→ **DO THIS**
Quote every line of the data below as it stands, omitting pictures.

→ **SUPPLIED MATERIAL**

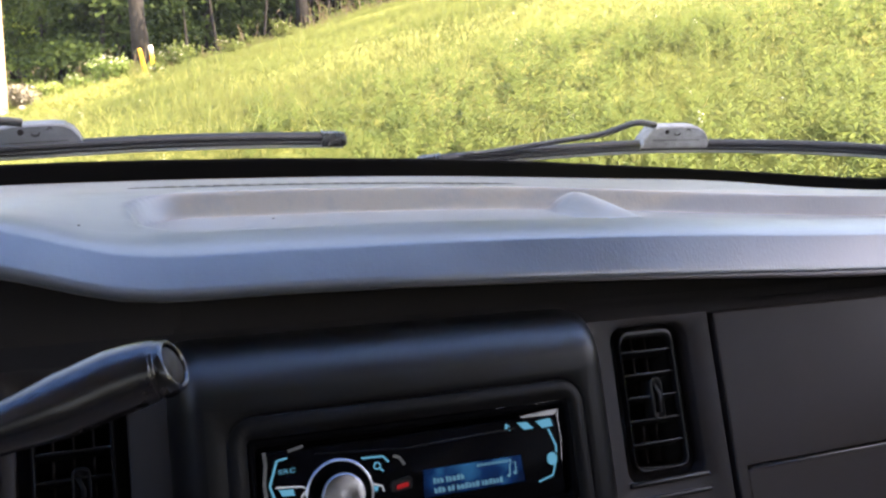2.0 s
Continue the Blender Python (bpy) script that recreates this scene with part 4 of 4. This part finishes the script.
def panels():
    # vent surrounds on both sides of the radio's housing
    dash_part("vent_panel", hole_plate(0.112, 0.2165, -0.16, 0.0445, (0.060, 0.100, 0.011), (0.1685, -0.0095), FACE, 0.012), PANEL, None, "black plastic panel round the air vent")
    dash_part("vent_panel", hole_plate(-0.206, -0.119, -0.16, 0.047, (0.052, 0.110, 0.010), (-0.1745, -0.013), FACE, 0.012), PANEL, None, "black plastic panel round the air vent")
    top = FACE @ Vector((0.164, 0.0445, 0))
    # shelf closing the gap under the pad, and the cavity's back
    rows = [[(x, top.y, top.z), (x, top.y + 0.02, top.z + 0.001), (x, 0.080, top.z + 0.002 + float(arch(x))), (x, 0.086, 1.346 + float(arch(x)))] for x in np.linspace(-0.119, 0.70, 30)]
    bm = sheet(rows)
    dash_part("shelf", bm, VOID, None, "dark gap under the pad")
    rows = [[(x, top.y + 0.05, 1.20), (x, top.y + 0.05, 1.345 + float(hood_rise(x))), (x, 0.09, 1.352 + float(hood_rise(x)))] for x in np.linspace(-0.75, -0.115, 30)]
    dash_part("gauge_housing", sheet(rows), VOID, None, "dark recess of the gauges")
    # glove box door with the airbag lid above, parted by a seam
    seam = -0.0588
    corner = [(0.2215, -0.16), (0.2306, -0.16), (0.2306, seam + 0.0005), (0.6815, seam + 0.0005), (0.6815, seam + 0.1025), (0.2215, seam + 0.1025)]
    lid = flat_shape(corner, FACE @ Matrix.Translation((0, 0, -0.0195)), 0.0200)
    bmesh.ops.bevel(lid, geom=lid.edges[:], offset=0.0013, segments=3, affect="EDGES", profile=0.5)
    dash_part("airbag_lid", lid, PANEL, None, "charcoal plastic passenger airbag lid")
    box_door = flat_shape([(0.2307, -0.16), (0.6815, -0.16), (0.6815, seam - 0.0010), (0.2335, seam - 0.0010), (0.2307, seam - 0.0030)], FACE @ Matrix.Translation((0, 0, -0.0195)), 0.0200)
    glovebox = dash_part("glovebox_door", box_door, PANEL, None, "charcoal plastic glovebox door", False)
    # the glint on the door's edge is made as a paler raised lip
    lip = tube([FACE @ Vector((x, seam - 0.0015, 0.0006)) for x in (0.2335, 0.30, 0.45, 0.68)], [0.0009] * 4, 10)
    bmesh.ops.transform(lip, matrix=DASH_INV, verts=lip.verts)
    part("lip", lip, EDGE_GLINT, glovebox, "pale lip added for the glint along the door's upper edge")
    back = block((1.42, 0.275, 0.01), (0, 0, 0))
    bmesh.ops.transform(back, matrix=FACE @ Matrix.Translation((0, -0.0755, -0.045)), verts=back.verts)
    dash_part("backing", back, VOID)


panels()


def air_vent(cx, cy, w, h, slats, tilt, slat_mat, tab_mat=SLAT, band=BLACK):
    """A barrel vent: rounded frame, level slats, and a thumb tab on an upright blade."""
    vent = dash_part("air_vent", lofted([(ring(w + 0.0215, h + 0.0135, 0.011), -0.0125, (cx, cy)), (ring(w + 0.018, h + 0.010, 0.010), -0.0115, (cx, cy)), (ring(w + 0.004, h + 0.002, 0.007), -0.0105, (cx, cy)),
                                          (ring(w, h, 0.006), -0.006, (cx, cy)), (ring(w, h, 0.006), -0.030, (cx, cy))], FACE, False, True), band, None, "black air vent with level slats")
    rim = [(ring(w + 0.0030, h + 0.0020, 0.0070), -0.0110, (cx, cy)), (ring(w + 0.0020, h + 0.0015, 0.0070), -0.0046, (cx, cy)), (ring(w + 0.0008, h + 0.0005, 0.0065), -0.0034, (cx, cy)), (ring(w - 0.0012, h - 0.0040, 0.0055), -0.0050, (cx, cy - 0.0016)), (ring(w - 0.0014, h - 0.0044, 0.0055), -0.0090, (cx, cy - 0.0018))]
    a = lofted(rim, FACE)
    bmesh.ops.transform(a, matrix=DASH_INV, verts=a.verts)
    part("rim", a, tab_mat, vent)
    for k in range(slats):
        y = cy + h / 2 - (k + 1) * h / (slats + 1)
        bm = block((w - 0.001, 0.0014, 0.016), (0, 0, 0), 0.0005)
        bmesh.ops.transform(bm, matrix=DASH_INV @ FACE @ Matrix.Translation((cx, y, -0.0135)) @ Matrix.Rotation(radians(tilt), 4, "X"), verts=bm.verts)
        part("slat", bm, slat_mat, vent)
    for k in (-1, 0, 1):
        bm = block((0.0012, h * 0.96, 0.010), (0, 0, 0), 0.0004)
        bmesh.ops.transform(bm, matrix=DASH_INV @ FACE @ Matrix.Translation((cx + k * w * 0.27, cy, -0.0255)), verts=bm.verts)
        part("blade", bm, VOID, vent)
    bm = lofted([(ring(0.0092, 0.027, 0.004), -0.014, (cx + 0.003, cy)), (ring(0.0092, 0.027, 0.004), -0.0045, (cx + 0.003, cy)), (ring(0.0072, 0.025, 0.003), -0.0035, (cx + 0.003, cy)), (ring(0.006, 0.0235, 0.0025), -0.0060, (cx + 0.003, cy))], FACE, False, True)
    bm = merge(bm, flat_shape(stroke([(cx + 0.001, cy + 0.009), (cx + 0.004, cy + 0.003), (cx + 0.003, cy - 0.009)], 0.0022), FACE @ Matrix.Translation((0, 0, -0.0060)), 0.003))
    bmesh.ops.transform(bm, matrix=DASH_INV, verts=bm.verts)
    part("thumb_tab", bm, tab_mat, vent)
    return vent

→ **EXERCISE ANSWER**
2.0 s
Continue the Blender Python (bpy) script that recreates this scene with part 4 of 4. This part finishes the script.
def panels():
    # vent surrounds on both sides of the radio's housing
    dash_part("vent_panel", hole_plate(0.112, 0.2165, -0.16, 0.0445, (0.060, 0.100, 0.011), (0.1685, -0.0095), FACE, 0.012), PANEL, None, "black plastic panel round the air vent")
    dash_part("vent_panel", hole_plate(-0.206, -0.119, -0.16, 0.047, (0.052, 0.110, 0.010), (-0.1745, -0.013), FACE, 0.012), PANEL, None, "black plastic panel round the air vent")
    top = FACE @ Vector((0.164, 0.0445, 0))
    # shelf closing the gap under the pad, and the cavity's back
    rows = [[(x, top.y, top.z), (x, top.y + 0.02, top.z + 0.001), (x, 0.080, top.z + 0.002 + float(arch(x))), (x, 0.086, 1.346 + float(arch(x)))] for x in np.linspace(-0.119, 0.70, 30)]
    bm = sheet(rows)
    dash_part("shelf", bm, VOID, None, "dark gap under the pad")
    rows = [[(x, top.y + 0.05, 1.20), (x, top.y + 0.05, 1.345 + float(hood_rise(x))), (x, 0.09, 1.352 + float(hood_rise(x)))] for x in np.linspace(-0.75, -0.115, 30)]
    dash_part("gauge_housing", sheet(rows), VOID, None, "dark recess of the gauges")
    # glove box door with the airbag lid above, parted by a seam
    seam = -0.0588
    corner = [(0.2215, -0.16), (0.2306, -0.16), (0.2306, seam + 0.0005), (0.6815, seam + 0.0005), (0.6815, seam + 0.1025), (0.2215, seam + 0.1025)]
    lid = flat_shape(corner, FACE @ Matrix.Translation((0, 0, -0.0195)), 0.0200)
    bmesh.ops.bevel(lid, geom=lid.edges[:], offset=0.0013, segments=3, affect="EDGES", profile=0.5)
    dash_part("airbag_lid", lid, PANEL, None, "charcoal plastic passenger airbag lid")
    box_door = flat_shape([(0.2307, -0.16), (0.6815, -0.16), (0.6815, seam - 0.0010), (0.2335, seam - 0.0010), (0.2307, seam - 0.0030)], FACE @ Matrix.Translation((0, 0, -0.0195)), 0.0200)
    glovebox = dash_part("glovebox_door", box_door, PANEL, None, "charcoal plastic glovebox door", False)
    # the glint on the door's edge is made as a paler raised lip
    lip = tube([FACE @ Vector((x, seam - 0.0015, 0.0006)) for x in (0.2335, 0.30, 0.45, 0.68)], [0.0009] * 4, 10)
    bmesh.ops.transform(lip, matrix=DASH_INV, verts=lip.verts)
    part("lip", lip, EDGE_GLINT, glovebox, "pale lip added for the glint along the door's upper edge")
    back = block((1.42, 0.275, 0.01), (0, 0, 0))
    bmesh.ops.transform(back, matrix=FACE @ Matrix.Translation((0, -0.0755, -0.045)), verts=back.verts)
    dash_part("backing", back, VOID)


panels()


def air_vent(cx, cy, w, h, slats, tilt, slat_mat, tab_mat=SLAT, band=BLACK):
    """A barrel vent: rounded frame, level slats, and a thumb tab on an upright blade."""
    vent = dash_part("air_vent", lofted([(ring(w + 0.0215, h + 0.0135, 0.011), -0.0125, (cx, cy)), (ring(w + 0.018, h + 0.010, 0.010), -0.0115, (cx, cy)), (ring(w + 0.004, h + 0.002, 0.007), -0.0105, (cx, cy)),
                                          (ring(w, h, 0.006), -0.006, (cx, cy)), (ring(w, h, 0.006), -0.030, (cx, cy))], FACE, False, True), band, None, "black air vent with level slats")
    rim = [(ring(w + 0.0030, h + 0.0020, 0.0070), -0.0110, (cx, cy)), (ring(w + 0.0020, h + 0.0015, 0.0070), -0.0046, (cx, cy)), (ring(w + 0.0008, h + 0.0005, 0.0065), -0.0034, (cx, cy)), (ring(w - 0.0012, h - 0.0040, 0.0055), -0.0050, (cx, cy - 0.0016)), (ring(w - 0.0014, h - 0.0044, 0.0055), -0.0090, (cx, cy - 0.0018))]
    a = lofted(rim, FACE)
    bmesh.ops.transform(a, matrix=DASH_INV, verts=a.verts)
    part("rim", a, tab_mat, vent)
    for k in range(slats):
        y = cy + h / 2 - (k + 1) * h / (slats + 1)
        bm = block((w - 0.001, 0.0014, 0.016), (0, 0, 0), 0.0005)
        bmesh.ops.transform(bm, matrix=DASH_INV @ FACE @ Matrix.Translation((cx, y, -0.0135)) @ Matrix.Rotation(radians(tilt), 4, "X"), verts=bm.verts)
        part("slat", bm, slat_mat, vent)
    for k in (-1, 0, 1):
        bm = block((0.0012, h * 0.96, 0.010), (0, 0, 0), 0.0004)
        bmesh.ops.transform(bm, matrix=DASH_INV @ FACE @ Matrix.Translation((cx + k * w * 0.27, cy, -0.0255)), verts=bm.verts)
        part("blade", bm, VOID, vent)
    bm = lofted([(ring(0.0092, 0.027, 0.004), -0.014, (cx + 0.003, cy)), (ring(0.0092, 0.027, 0.004), -0.0045, (cx + 0.003, cy)), (ring(0.0072, 0.025, 0.003), -0.0035, (cx + 0.003, cy)), (ring(0.006, 0.0235, 0.0025), -0.0060, (cx + 0.003, cy))], FACE, False, True)
    bm = merge(bm, flat_shape(stroke([(cx + 0.001, cy + 0.009), (cx + 0.004, cy + 0.003), (cx + 0.003, cy - 0.009)], 0.0022), FACE @ Matrix.Translation((0, 0, -0.0060)), 0.003))
    bmesh.ops.transform(bm, matrix=DASH_INV, verts=bm.verts)
    part("thumb_tab", bm, tab_mat, vent)
    return vent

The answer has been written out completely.